*MATERIAL PROVIDED*.
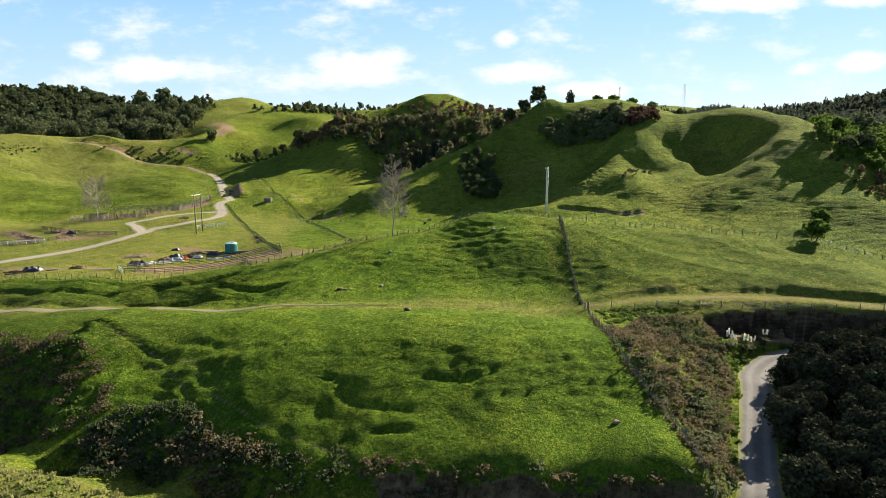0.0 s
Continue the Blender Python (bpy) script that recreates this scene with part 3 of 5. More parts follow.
def make_pasture():
    mat, N = material("pasture")
    at = N.add("ShaderNodeNewGeometry")
    place = at.outputs["Position"]
    wide, mid, fine = N.noise(place, 0.022, 4), N.noise(place, 0.13, 5, 0.6), N.noise(place, 1.3, 5, 0.7)
    tuft = N.noise(place, 3.6, 4, 0.8)
    speck = N.noise(place, 1.9, 5, 0.82)
    patch = N.noise(place, 0.42, 6, 0.78)
    tilt = N.add("ShaderNodeSeparateXYZ", Vector=at.outputs["Normal"]).outputs[2]
    green = N.mix(N.ramp(mid, (0.35, 0.0), (0.65, 1.0)), (0.124, 0.166, 0.019), (0.252, 0.276, 0.033))
    green = N.mix(N.ramp(wide, (0.45, 0.0), (0.66, 0.9)), green, (0.275, 0.262, 0.040))
    lush = N.add("ShaderNodeAttribute")
    lush.attribute_name = "lush"
    rich = N.mix(N.ramp(mid, (0.35, 0.0), (0.65, 1.0)), (0.074, 0.148, 0.010), (0.160, 0.240, 0.018))
    green = N.mix(N.math("MULTIPLY", lush.outputs["Fac"], N.ramp(N.noise(place, 0.07, 4, 0.6), (0.3, 1.0), (0.72, 0.45))), green, rich)
    rank = N.add("ShaderNodeAttribute")
    rank.attribute_name = "rank"
    green = N.mix(N.math("MULTIPLY", rank.outputs["Fac"], N.ramp(N.noise(place, 0.3, 5, 0.7), (0.36, 0.25), (0.62, 0.95))), green, (0.074, 0.088, 0.016))
    # darker rank clumps and rushes, paler bitten turf
    green = N.mix(N.ramp(patch, (0.50, 0.0), (0.58, 0.75)), green, (0.060, 0.106, 0.016))
    green = N.mix(N.ramp(patch, (0.33, 0.40), (0.43, 0.0)), green, (0.270, 0.300, 0.045))
    # fine dark grain: shade between grass tufts, put into the colour
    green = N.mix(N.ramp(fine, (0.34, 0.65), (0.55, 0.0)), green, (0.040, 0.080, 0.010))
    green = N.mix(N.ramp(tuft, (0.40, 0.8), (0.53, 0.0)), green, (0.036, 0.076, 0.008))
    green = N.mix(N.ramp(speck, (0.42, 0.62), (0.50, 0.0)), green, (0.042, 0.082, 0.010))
    green = N.mix(N.ramp(speck, (0.55, 0.0), (0.64, 0.5)), green, (0.300, 0.330, 0.050))
    dry = N.add("ShaderNodeAttribute")
    dry.attribute_name = "dry"
    drymix = N.math("MULTIPLY", dry.outputs["Fac"], N.ramp(N.noise(place, 0.25, 5, 0.7), (0.32, 0.1), (0.68, 1.0)))
    green = N.mix(drymix, green, (0.270, 0.225, 0.078))
    bare = N.add("ShaderNodeAttribute")
    bare.attribute_name = "bare"
    # bare earth shows on faces too steep for grass and where stock and wheels tread
    cliff = N.add("ShaderNodeMapRange", Value=N.math("MULTIPLY_ADD", N.math("SUBTRACT", patch, 0.5), 0.5, tilt), i1=0.60, i2=0.42, i3=0.0, i4=1.0).outputs[0]
    earth = N.mix(N.noise(place, 0.9, 5, 0.75), (0.110, 0.064, 0.034), (0.380, 0.280, 0.170))
    worn = N.math("ADD", bare.outputs["Fac"], N.math("MULTIPLY", N.math("SUBTRACT", patch, 0.5), 1.3))
    worn = N.add("ShaderNodeMapRange", Value=worn, i1=0.38, i2=0.70).outputs[0]
    colour = N.mix(N.math("MULTIPLY", worn, N.ramp(bare.outputs["Fac"], (0.05, 0.0), (0.2, 1.0))), green, earth)
    # darker brown clay on the steep cuts, their shade put into the colour
    clay = N.mix(N.ramp(patch, (0.42, 0.0), (0.58, 1.0)), (0.060, 0.040, 0.026), (0.150, 0.105, 0.066))
    colour = N.mix(cliff, colour, clay)
    # narrow stock treads along the slopes, broken here and there
    high = N.add("ShaderNodeSeparateXYZ", Vector=place).outputs[2]
    bent = N.math("ADD", high, N.math("MULTIPLY", N.math("ADD", mid, N.math("MULTIPLY", patch, 0.7)), 3.2))
    saw = N.math("PINGPONG", bent, 0.42)
    slope = N.add("ShaderNodeMapRange", Value=tilt, i1=0.985, i2=0.90, i3=0.0, i4=1.0).outputs[0]
    tread = N.math("MULTIPLY", N.math("MULTIPLY", saw, slope), N.ramp(N.noise(place, 0.06, 3), (0.40, 0.1), (0.58, 1.0)))
    small = N.math("ADD", N.math("MULTIPLY", tuft, 0.26), N.math("ADD", N.math("MULTIPLY", fine, 0.40), N.math("MULTIPLY", speck, 0.34)))
    broad = N.math("ADD", N.math("MULTIPLY", patch, 0.50), N.math("MULTIPLY", tread, 1.05))
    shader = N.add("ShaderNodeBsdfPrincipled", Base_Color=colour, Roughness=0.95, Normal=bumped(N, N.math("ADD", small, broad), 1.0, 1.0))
    shader.inputs["Specular IOR Level"].default_value = 0.02
    finish(N, shader.outputs[0])
    return mat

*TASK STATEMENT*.
Keep every word of the data as it is when you write it out, but drop the pictures.

*ANSWER TO THIS EXERCISE*.
0.0 s
Continue the Blender Python (bpy) script that recreates this scene with part 3 of 5. More parts follow.
def make_pasture():
    mat, N = material("pasture")
    at = N.add("ShaderNodeNewGeometry")
    place = at.outputs["Position"]
    wide, mid, fine = N.noise(place, 0.022, 4), N.noise(place, 0.13, 5, 0.6), N.noise(place, 1.3, 5, 0.7)
    tuft = N.noise(place, 3.6, 4, 0.8)
    speck = N.noise(place, 1.9, 5, 0.82)
    patch = N.noise(place, 0.42, 6, 0.78)
    tilt = N.add("ShaderNodeSeparateXYZ", Vector=at.outputs["Normal"]).outputs[2]
    green = N.mix(N.ramp(mid, (0.35, 0.0), (0.65, 1.0)), (0.124, 0.166, 0.019), (0.252, 0.276, 0.033))
    green = N.mix(N.ramp(wide, (0.45, 0.0), (0.66, 0.9)), green, (0.275, 0.262, 0.040))
    lush = N.add("ShaderNodeAttribute")
    lush.attribute_name = "lush"
    rich = N.mix(N.ramp(mid, (0.35, 0.0), (0.65, 1.0)), (0.074, 0.148, 0.010), (0.160, 0.240, 0.018))
    green = N.mix(N.math("MULTIPLY", lush.outputs["Fac"], N.ramp(N.noise(place, 0.07, 4, 0.6), (0.3, 1.0), (0.72, 0.45))), green, rich)
    rank = N.add("ShaderNodeAttribute")
    rank.attribute_name = "rank"
    green = N.mix(N.math("MULTIPLY", rank.outputs["Fac"], N.ramp(N.noise(place, 0.3, 5, 0.7), (0.36, 0.25), (0.62, 0.95))), green, (0.074, 0.088, 0.016))
    # darker rank clumps and rushes, paler bitten turf
    green = N.mix(N.ramp(patch, (0.50, 0.0), (0.58, 0.75)), green, (0.060, 0.106, 0.016))
    green = N.mix(N.ramp(patch, (0.33, 0.40), (0.43, 0.0)), green, (0.270, 0.300, 0.045))
    # fine dark grain: shade between grass tufts, put into the colour
    green = N.mix(N.ramp(fine, (0.34, 0.65), (0.55, 0.0)), green, (0.040, 0.080, 0.010))
    green = N.mix(N.ramp(tuft, (0.40, 0.8), (0.53, 0.0)), green, (0.036, 0.076, 0.008))
    green = N.mix(N.ramp(speck, (0.42, 0.62), (0.50, 0.0)), green, (0.042, 0.082, 0.010))
    green = N.mix(N.ramp(speck, (0.55, 0.0), (0.64, 0.5)), green, (0.300, 0.330, 0.050))
    dry = N.add("ShaderNodeAttribute")
    dry.attribute_name = "dry"
    drymix = N.math("MULTIPLY", dry.outputs["Fac"], N.ramp(N.noise(place, 0.25, 5, 0.7), (0.32, 0.1), (0.68, 1.0)))
    green = N.mix(drymix, green, (0.270, 0.225, 0.078))
    bare = N.add("ShaderNodeAttribute")
    bare.attribute_name = "bare"
    # bare earth shows on faces too steep for grass and where stock and wheels tread
    cliff = N.add("ShaderNodeMapRange", Value=N.math("MULTIPLY_ADD", N.math("SUBTRACT", patch, 0.5), 0.5, tilt), i1=0.60, i2=0.42, i3=0.0, i4=1.0).outputs[0]
    earth = N.mix(N.noise(place, 0.9, 5, 0.75), (0.110, 0.064, 0.034), (0.380, 0.280, 0.170))
    worn = N.math("ADD", bare.outputs["Fac"], N.math("MULTIPLY", N.math("SUBTRACT", patch, 0.5), 1.3))
    worn = N.add("ShaderNodeMapRange", Value=worn, i1=0.38, i2=0.70).outputs[0]
    colour = N.mix(N.math("MULTIPLY", worn, N.ramp(bare.outputs["Fac"], (0.05, 0.0), (0.2, 1.0))), green, earth)
    # darker brown clay on the steep cuts, their shade put into the colour
    clay = N.mix(N.ramp(patch, (0.42, 0.0), (0.58, 1.0)), (0.060, 0.040, 0.026), (0.150, 0.105, 0.066))
    colour = N.mix(cliff, colour, clay)
    # narrow stock treads along the slopes, broken here and there
    high = N.add("ShaderNodeSeparateXYZ", Vector=place).outputs[2]
    bent = N.math("ADD", high, N.math("MULTIPLY", N.math("ADD", mid, N.math("MULTIPLY", patch, 0.7)), 3.2))
    saw = N.math("PINGPONG", bent, 0.42)
    slope = N.add("ShaderNodeMapRange", Value=tilt, i1=0.985, i2=0.90, i3=0.0, i4=1.0).outputs[0]
    tread = N.math("MULTIPLY", N.math("MULTIPLY", saw, slope), N.ramp(N.noise(place, 0.06, 3), (0.40, 0.1), (0.58, 1.0)))
    small = N.math("ADD", N.math("MULTIPLY", tuft, 0.26), N.math("ADD", N.math("MULTIPLY", fine, 0.40), N.math("MULTIPLY", speck, 0.34)))
    broad = N.math("ADD", N.math("MULTIPLY", patch, 0.50), N.math("MULTIPLY", tread, 1.05))
    shader = N.add("ShaderNodeBsdfPrincipled", Base_Color=colour, Roughness=0.95, Normal=bumped(N, N.math("ADD", small, broad), 1.0, 1.0))
    shader.inputs["Specular IOR Level"].default_value = 0.02
    finish(N, shader.outputs[0])
    return mat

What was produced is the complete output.